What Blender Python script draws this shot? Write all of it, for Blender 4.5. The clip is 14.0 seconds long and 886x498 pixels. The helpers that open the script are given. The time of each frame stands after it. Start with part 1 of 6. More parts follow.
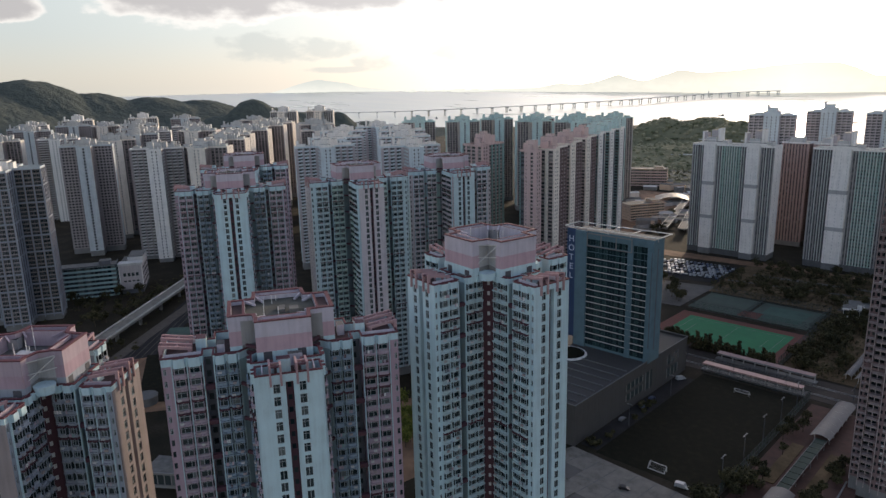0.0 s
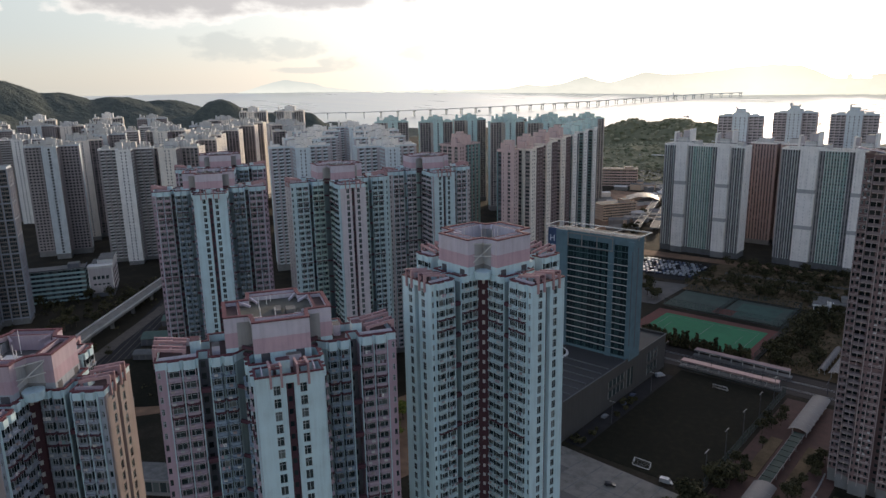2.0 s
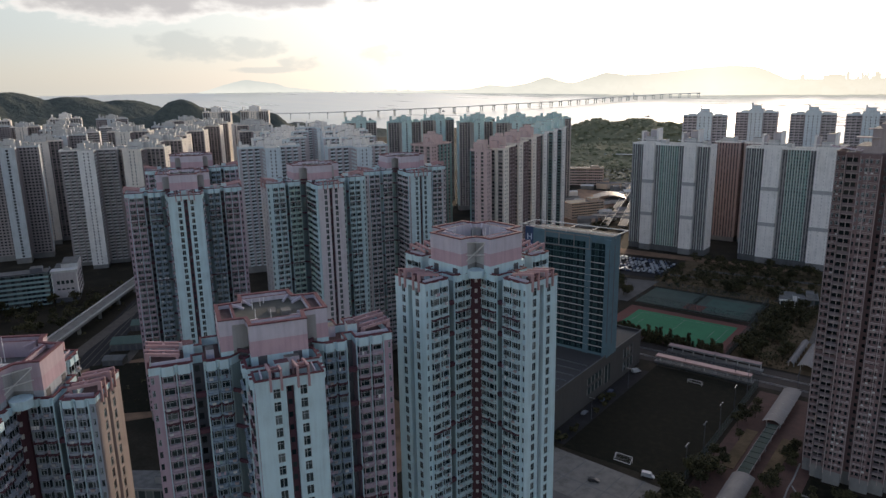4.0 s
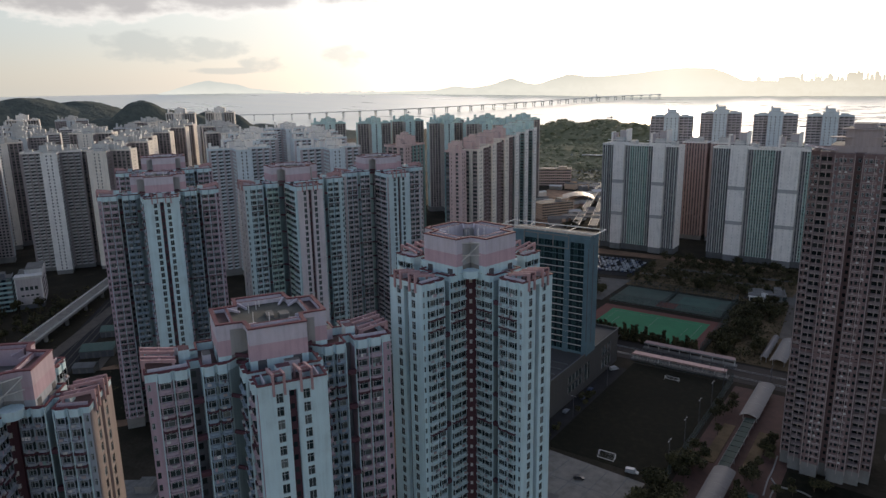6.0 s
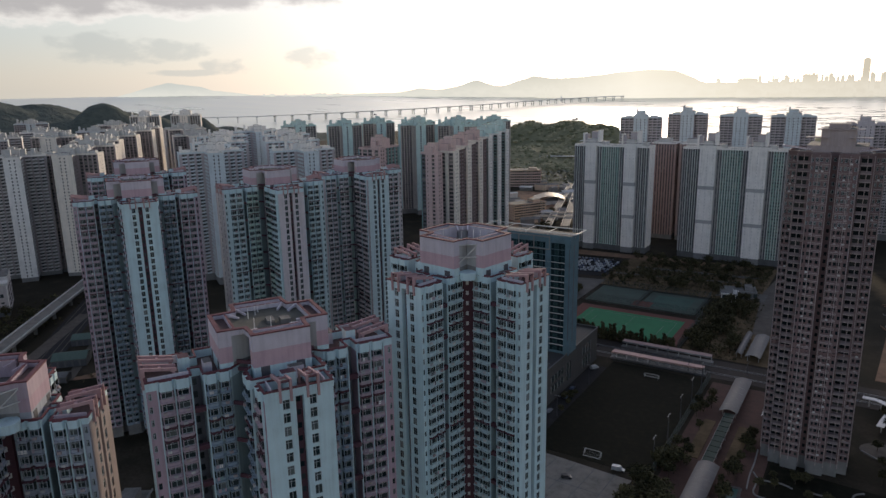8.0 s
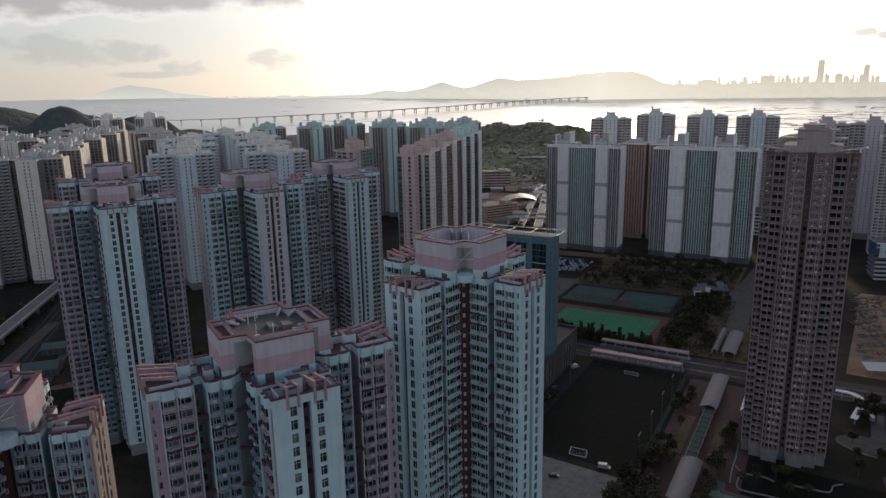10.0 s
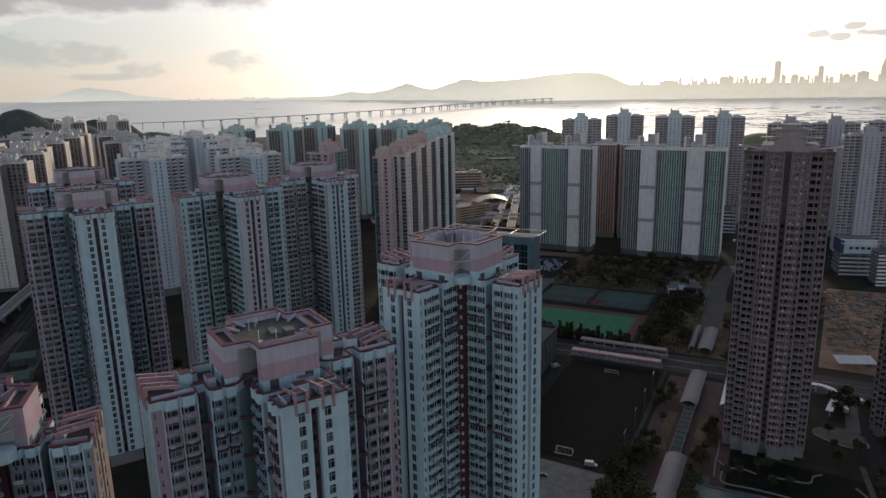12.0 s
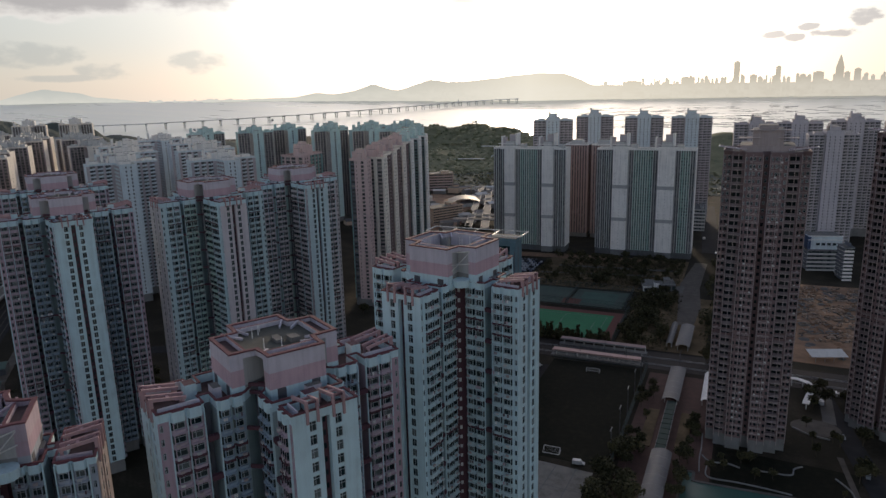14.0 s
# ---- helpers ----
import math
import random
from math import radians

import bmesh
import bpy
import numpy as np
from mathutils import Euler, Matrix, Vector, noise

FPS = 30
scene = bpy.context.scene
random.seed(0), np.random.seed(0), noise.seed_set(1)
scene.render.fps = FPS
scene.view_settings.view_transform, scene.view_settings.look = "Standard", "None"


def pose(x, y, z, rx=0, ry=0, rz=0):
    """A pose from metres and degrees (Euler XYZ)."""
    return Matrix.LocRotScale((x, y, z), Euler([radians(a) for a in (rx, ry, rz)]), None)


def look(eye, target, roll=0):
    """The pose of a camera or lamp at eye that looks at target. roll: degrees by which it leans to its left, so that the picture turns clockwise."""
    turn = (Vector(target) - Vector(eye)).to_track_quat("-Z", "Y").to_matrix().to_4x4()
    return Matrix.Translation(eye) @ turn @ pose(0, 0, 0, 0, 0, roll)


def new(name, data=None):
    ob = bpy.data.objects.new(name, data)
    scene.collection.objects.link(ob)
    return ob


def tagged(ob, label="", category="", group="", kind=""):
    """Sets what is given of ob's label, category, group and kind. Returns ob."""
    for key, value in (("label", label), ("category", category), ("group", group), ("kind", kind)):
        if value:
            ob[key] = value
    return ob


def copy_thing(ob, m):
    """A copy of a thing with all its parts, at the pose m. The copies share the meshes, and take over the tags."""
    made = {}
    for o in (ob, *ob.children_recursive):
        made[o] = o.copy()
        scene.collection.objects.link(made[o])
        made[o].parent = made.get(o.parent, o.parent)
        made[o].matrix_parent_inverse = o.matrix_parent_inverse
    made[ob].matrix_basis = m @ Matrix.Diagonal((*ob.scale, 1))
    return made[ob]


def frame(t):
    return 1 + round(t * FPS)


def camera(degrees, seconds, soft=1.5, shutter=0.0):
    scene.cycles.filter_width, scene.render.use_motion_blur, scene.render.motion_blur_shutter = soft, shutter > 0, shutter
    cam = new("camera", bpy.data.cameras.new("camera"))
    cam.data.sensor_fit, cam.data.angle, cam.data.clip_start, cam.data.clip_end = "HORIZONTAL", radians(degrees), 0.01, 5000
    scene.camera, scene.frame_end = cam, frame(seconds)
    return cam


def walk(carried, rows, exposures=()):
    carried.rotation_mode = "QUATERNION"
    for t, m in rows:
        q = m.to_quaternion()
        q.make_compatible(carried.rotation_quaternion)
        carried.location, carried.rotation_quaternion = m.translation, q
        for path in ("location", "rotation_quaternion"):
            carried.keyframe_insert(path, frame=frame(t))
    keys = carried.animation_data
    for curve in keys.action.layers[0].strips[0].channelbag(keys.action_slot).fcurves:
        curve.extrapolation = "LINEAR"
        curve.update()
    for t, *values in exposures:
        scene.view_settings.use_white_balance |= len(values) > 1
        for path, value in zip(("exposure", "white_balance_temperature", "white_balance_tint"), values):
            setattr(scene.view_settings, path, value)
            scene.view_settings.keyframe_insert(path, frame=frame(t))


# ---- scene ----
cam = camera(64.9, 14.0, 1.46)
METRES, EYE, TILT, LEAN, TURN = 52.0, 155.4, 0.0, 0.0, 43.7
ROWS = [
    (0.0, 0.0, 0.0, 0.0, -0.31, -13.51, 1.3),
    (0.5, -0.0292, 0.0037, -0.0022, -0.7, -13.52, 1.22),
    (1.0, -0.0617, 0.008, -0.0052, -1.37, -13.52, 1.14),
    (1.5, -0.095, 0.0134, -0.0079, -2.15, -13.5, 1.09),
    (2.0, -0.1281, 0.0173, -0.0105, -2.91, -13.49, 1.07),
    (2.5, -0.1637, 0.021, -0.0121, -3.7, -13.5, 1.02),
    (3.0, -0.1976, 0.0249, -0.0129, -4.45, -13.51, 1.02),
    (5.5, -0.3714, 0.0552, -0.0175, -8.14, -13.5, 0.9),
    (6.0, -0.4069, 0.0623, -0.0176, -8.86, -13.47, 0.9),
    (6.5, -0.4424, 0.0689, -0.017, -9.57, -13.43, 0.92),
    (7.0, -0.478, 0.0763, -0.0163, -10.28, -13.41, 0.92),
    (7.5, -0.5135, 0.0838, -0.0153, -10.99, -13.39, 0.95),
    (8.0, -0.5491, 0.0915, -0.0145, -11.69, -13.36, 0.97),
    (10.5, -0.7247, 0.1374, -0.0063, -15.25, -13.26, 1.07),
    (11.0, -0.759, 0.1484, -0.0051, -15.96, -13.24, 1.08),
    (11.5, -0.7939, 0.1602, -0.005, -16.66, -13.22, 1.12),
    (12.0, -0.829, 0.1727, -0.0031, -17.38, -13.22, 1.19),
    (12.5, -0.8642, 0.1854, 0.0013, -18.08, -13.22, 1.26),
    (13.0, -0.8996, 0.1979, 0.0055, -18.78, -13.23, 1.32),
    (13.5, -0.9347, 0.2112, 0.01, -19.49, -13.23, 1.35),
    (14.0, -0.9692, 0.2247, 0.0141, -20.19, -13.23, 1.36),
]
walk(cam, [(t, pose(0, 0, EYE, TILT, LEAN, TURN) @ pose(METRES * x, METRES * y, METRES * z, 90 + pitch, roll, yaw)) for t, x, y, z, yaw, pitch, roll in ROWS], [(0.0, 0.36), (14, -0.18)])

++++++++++

Exercise details = Leave out the pictures and print every line of the data exactly.

Task solution =
What Blender Python script draws this shot? Write all of it, for Blender 4.5. The clip is 14.0 seconds long and 886x498 pixels. The helpers that open the script are given. The time of each frame stands after it. Start with part 1 of 6. More parts follow.
0.0 s
2.0 s
4.0 s
6.0 s
8.0 s
10.0 s
12.0 s
14.0 s
# ---- helpers ----
import math
import random
from math import radians

import bmesh
import bpy
import numpy as np
from mathutils import Euler, Matrix, Vector, noise

FPS = 30
scene = bpy.context.scene
random.seed(0), np.random.seed(0), noise.seed_set(1)
scene.render.fps = FPS
scene.view_settings.view_transform, scene.view_settings.look = "Standard", "None"


def pose(x, y, z, rx=0, ry=0, rz=0):
    """A pose from metres and degrees (Euler XYZ)."""
    return Matrix.LocRotScale((x, y, z), Euler([radians(a) for a in (rx, ry, rz)]), None)


def look(eye, target, roll=0):
    """The pose of a camera or lamp at eye that looks at target. roll: degrees by which it leans to its left, so that the picture turns clockwise."""
    turn = (Vector(target) - Vector(eye)).to_track_quat("-Z", "Y").to_matrix().to_4x4()
    return Matrix.Translation(eye) @ turn @ pose(0, 0, 0, 0, 0, roll)


def new(name, data=None):
    ob = bpy.data.objects.new(name, data)
    scene.collection.objects.link(ob)
    return ob


def tagged(ob, label="", category="", group="", kind=""):
    """Sets what is given of ob's label, category, group and kind. Returns ob."""
    for key, value in (("label", label), ("category", category), ("group", group), ("kind", kind)):
        if value:
            ob[key] = value
    return ob


def copy_thing(ob, m):
    """A copy of a thing with all its parts, at the pose m. The copies share the meshes, and take over the tags."""
    made = {}
    for o in (ob, *ob.children_recursive):
        made[o] = o.copy()
        scene.collection.objects.link(made[o])
        made[o].parent = made.get(o.parent, o.parent)
        made[o].matrix_parent_inverse = o.matrix_parent_inverse
    made[ob].matrix_basis = m @ Matrix.Diagonal((*ob.scale, 1))
    return made[ob]


def frame(t):
    return 1 + round(t * FPS)


def camera(degrees, seconds, soft=1.5, shutter=0.0):
    scene.cycles.filter_width, scene.render.use_motion_blur, scene.render.motion_blur_shutter = soft, shutter > 0, shutter
    cam = new("camera", bpy.data.cameras.new("camera"))
    cam.data.sensor_fit, cam.data.angle, cam.data.clip_start, cam.data.clip_end = "HORIZONTAL", radians(degrees), 0.01, 5000
    scene.camera, scene.frame_end = cam, frame(seconds)
    return cam


def walk(carried, rows, exposures=()):
    carried.rotation_mode = "QUATERNION"
    for t, m in rows:
        q = m.to_quaternion()
        q.make_compatible(carried.rotation_quaternion)
        carried.location, carried.rotation_quaternion = m.translation, q
        for path in ("location", "rotation_quaternion"):
            carried.keyframe_insert(path, frame=frame(t))
    keys = carried.animation_data
    for curve in keys.action.layers[0].strips[0].channelbag(keys.action_slot).fcurves:
        curve.extrapolation = "LINEAR"
        curve.update()
    for t, *values in exposures:
        scene.view_settings.use_white_balance |= len(values) > 1
        for path, value in zip(("exposure", "white_balance_temperature", "white_balance_tint"), values):
            setattr(scene.view_settings, path, value)
            scene.view_settings.keyframe_insert(path, frame=frame(t))


# ---- scene ----
cam = camera(64.9, 14.0, 1.46)
METRES, EYE, TILT, LEAN, TURN = 52.0, 155.4, 0.0, 0.0, 43.7
ROWS = [
    (0.0, 0.0, 0.0, 0.0, -0.31, -13.51, 1.3),
    (0.5, -0.0292, 0.0037, -0.0022, -0.7, -13.52, 1.22),
    (1.0, -0.0617, 0.008, -0.0052, -1.37, -13.52, 1.14),
    (1.5, -0.095, 0.0134, -0.0079, -2.15, -13.5, 1.09),
    (2.0, -0.1281, 0.0173, -0.0105, -2.91, -13.49, 1.07),
    (2.5, -0.1637, 0.021, -0.0121, -3.7, -13.5, 1.02),
    (3.0, -0.1976, 0.0249, -0.0129, -4.45, -13.51, 1.02),
    (5.5, -0.3714, 0.0552, -0.0175, -8.14, -13.5, 0.9),
    (6.0, -0.4069, 0.0623, -0.0176, -8.86, -13.47, 0.9),
    (6.5, -0.4424, 0.0689, -0.017, -9.57, -13.43, 0.92),
    (7.0, -0.478, 0.0763, -0.0163, -10.28, -13.41, 0.92),
    (7.5, -0.5135, 0.0838, -0.0153, -10.99, -13.39, 0.95),
    (8.0, -0.5491, 0.0915, -0.0145, -11.69, -13.36, 0.97),
    (10.5, -0.7247, 0.1374, -0.0063, -15.25, -13.26, 1.07),
    (11.0, -0.759, 0.1484, -0.0051, -15.96, -13.24, 1.08),
    (11.5, -0.7939, 0.1602, -0.005, -16.66, -13.22, 1.12),
    (12.0, -0.829, 0.1727, -0.0031, -17.38, -13.22, 1.19),
    (12.5, -0.8642, 0.1854, 0.0013, -18.08, -13.22, 1.26),
    (13.0, -0.8996, 0.1979, 0.0055, -18.78, -13.23, 1.32),
    (13.5, -0.9347, 0.2112, 0.01, -19.49, -13.23, 1.35),
    (14.0, -0.9692, 0.2247, 0.0141, -20.19, -13.23, 1.36),
]
walk(cam, [(t, pose(0, 0, EYE, TILT, LEAN, TURN) @ pose(METRES * x, METRES * y, METRES * z, 90 + pitch, roll, yaw)) for t, x, y, z, yaw, pitch, roll in ROWS], [(0.0, 0.36), (14, -0.18)])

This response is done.